Marco Albertin and Tony Hopson, both natives of Italy, long for the days eating dinner at their nonnas’ houses.
“It was the happiest times of our lives seeing our grandfathers with a glass of wine in their hands,” Hopson said. “For most Italians, we wish that on everybody.”
So, they’ve decided to bring Italy to Tennyson Street.
This week, the business partners are opening Voghera Ristorante & Apericena, an Italian small plates restaurant, at 3963 Tennyson St. The unit was previously home to The Way Back, which closed last year due to the pandemic.
“If we could share some of the happy times we had with that Italian lifestyle in Milan or Livorno, where my nonna is from, if we could pass that on to our neighbors here, that’s it.”
Albertin named the restaurant after his hometown of Voghera, just 40 miles outside of Milan. He moved to Denver in 2014 after briefly living in Orlando and working for Disney. Locally, he worked at a variety of fine dining Italian restaurants, including Firenze a Tavola and Il Fornaio in the Denver Tech Center, where he met most of his current staff.
“The traditional Italian immigrant tale is when you come here, you either work for the mob or the restaurant,” Albertin said.
Hopson was born in Pisa but grew up in Denver. The business partners met while Albertin was serving at Firenze a Tavola, which is Parisi’s upscale Italian concept located in the basement of the Berkeley restaurant. Hopson was a regular, and the two quickly became friends.
When the pandemic hit, Albertin decided he was ready to start working for himself. He asked Hopson if he knew anyone who’d be interested in investing in a restaurant, and Hopson decided to jump on board himself.
Hopson works full-time as a senior manager at Cisco, so “Marco will run the business, and I’ll drive profits,” he said. The duo has also brought on their wives Nicole and Diane to help.
Albertin landed on the idea to open an “apericena,” which in Italian is a cross between happy hour and dinner. It was popularized in Milan, and is an informal dining experience with small plates, wines and cocktails.
He plans to open the restaurant Monday through Saturday, starting with an “aperitivo” or happy hour from 3-5 p.m. and followed by an “apericena” from 5-9:30 p.m. The bar will stay open until 11 p.m. or midnight.

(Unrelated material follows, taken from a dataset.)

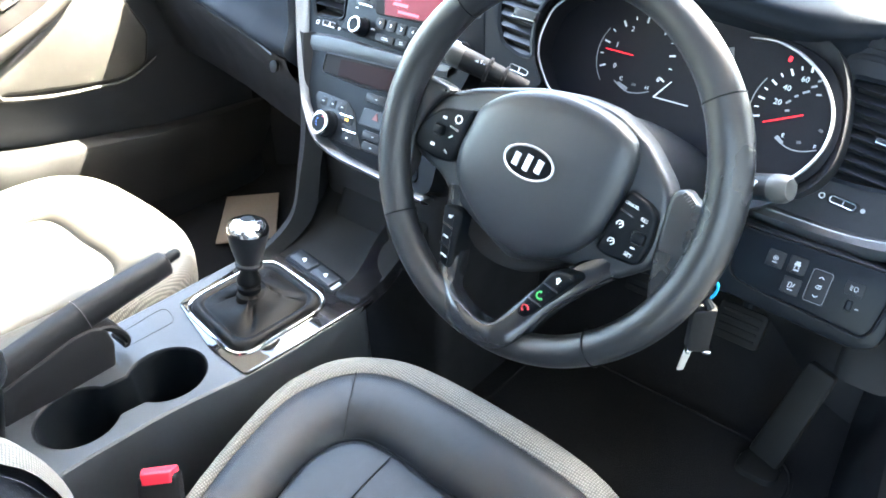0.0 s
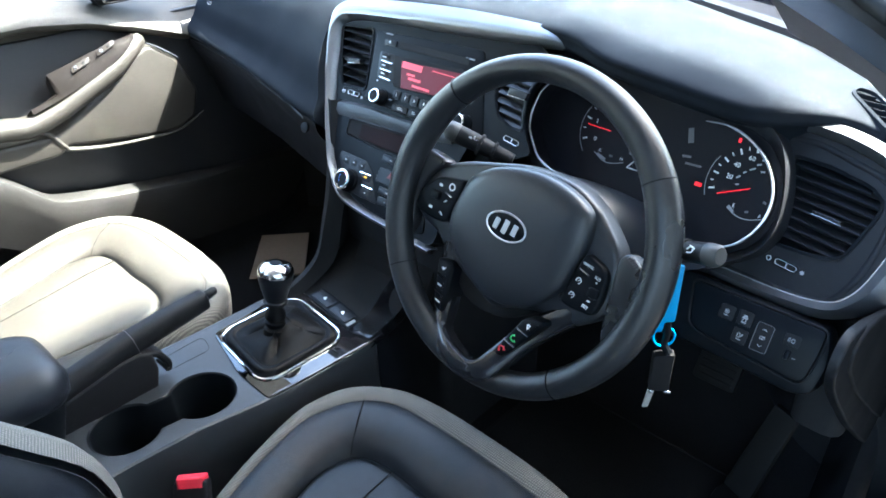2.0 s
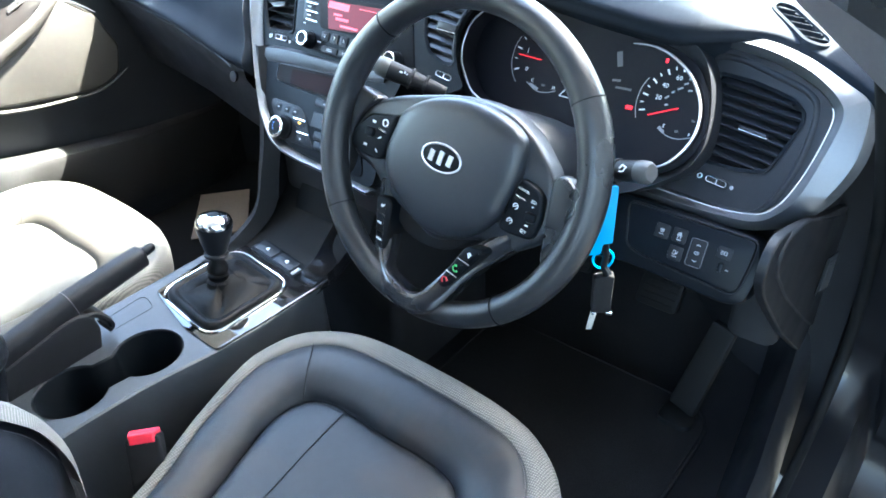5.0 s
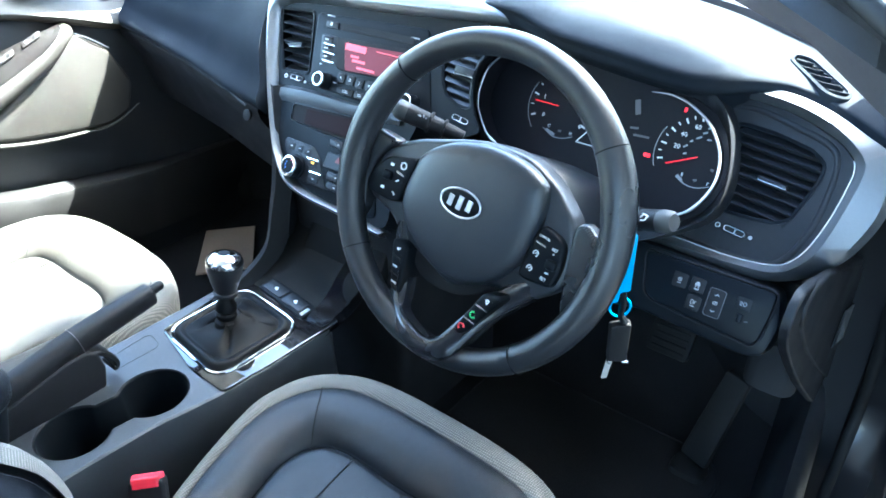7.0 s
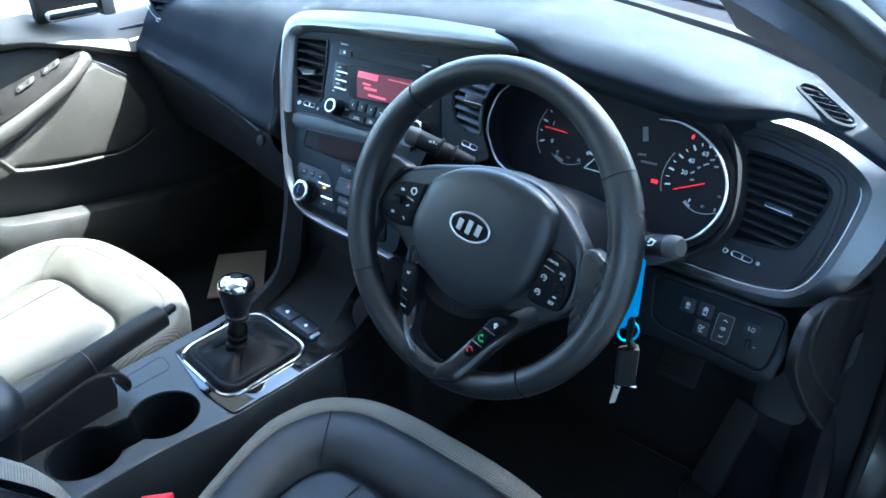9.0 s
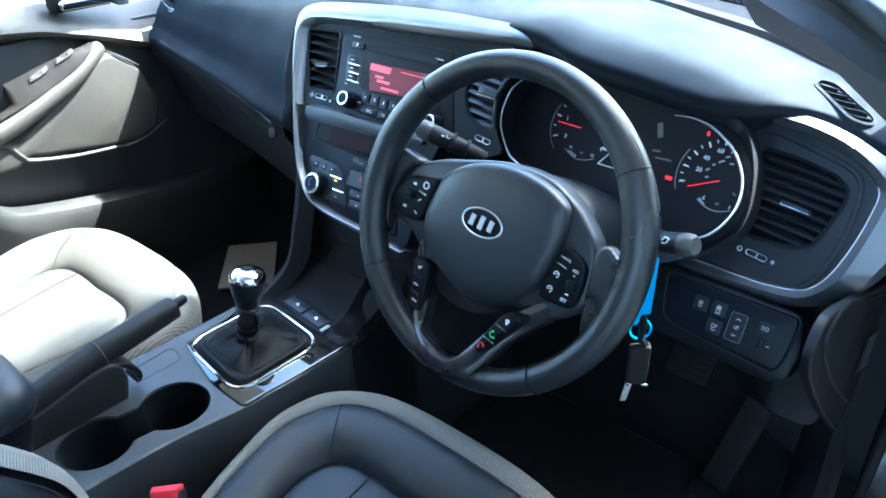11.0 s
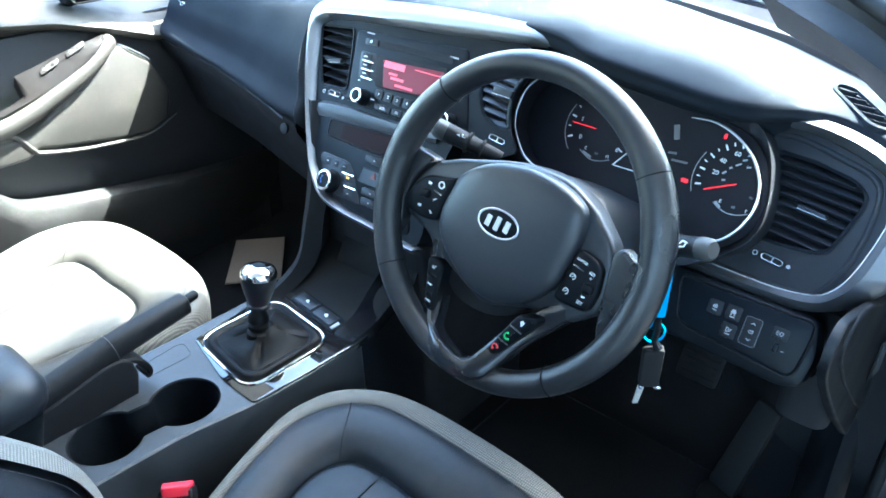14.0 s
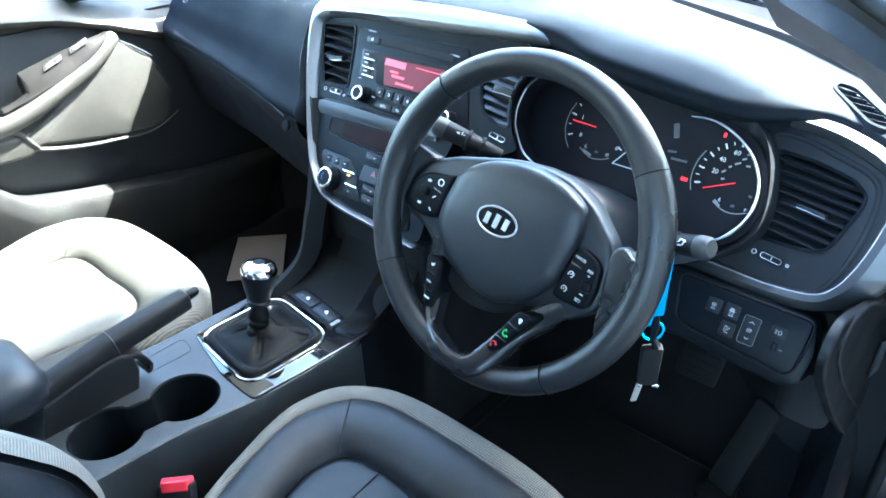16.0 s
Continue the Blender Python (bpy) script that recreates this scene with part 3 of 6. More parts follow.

Voghera will serve Italian cocktails, such as Aperol spritz and negronis, and wines from 20 different regions of Italy “that you can’t typically find in a liquor store,” Albertin said.
The restaurant will have a rotating menu, with dishes such as squash and gorgonzola bruschetta in the fall, risottos and soups in the winter, and seafood and charcuterie in the summer. Homemade pastas, as well as dessert made by a French-trained pastry chef, will be available year-round.
Next year, Albertin said they plan to launch a “Giro D’Italia” dinner program. It will highlight food and drinks specific to a different region of Italy each month, “sort of like Stanley Tucci does on his new show,” Albertin said.
The co-owners designed the space to have an informal area with a bar up front, a semi-formal area with more tables in the middle, and a formal area in the back with white table cloths, velvet booths and intimate lighting. They’ve also added decorative details from home, including Hopson’s grandmother’s plates from the 18th century.
“When you are here, you are coming to my living room, not my restaurant,” Albertin said. “Put down your phone, enjoy a glass of wine and plate you’ve never heard of, and be a good neighbor.”
Albertin and Hopson, who said they have self-funded the project, signed a seven-year lease for the 2,869-square-foot restaurant in July, adding that rent on Tennyson Street is greater than $30 per square foot. Chris Lindgren of Transworld Commercial Real Estate represented them in the deal.
The co-owners both knew they wanted to find a space on Tennyson Street. Hopson lives on the street, and Albertin fell in love with it after working at Firenze.
“Tennyson Street needs a bit of diversity and some fine-dining in addition to the multiple pizza and burger spots here,” Hopson said. “I think people are craving a restaurant where people recognize them and know their names.”
“I don’t think my concept would be the same if it wasn’t on Tennyson,” Albertin added. “Voghera needs Tennyson, and Tennyson needs Voghera. We want to continue the tradition that this street is known for, which is small businesses with owners or operators that you can find there every day.”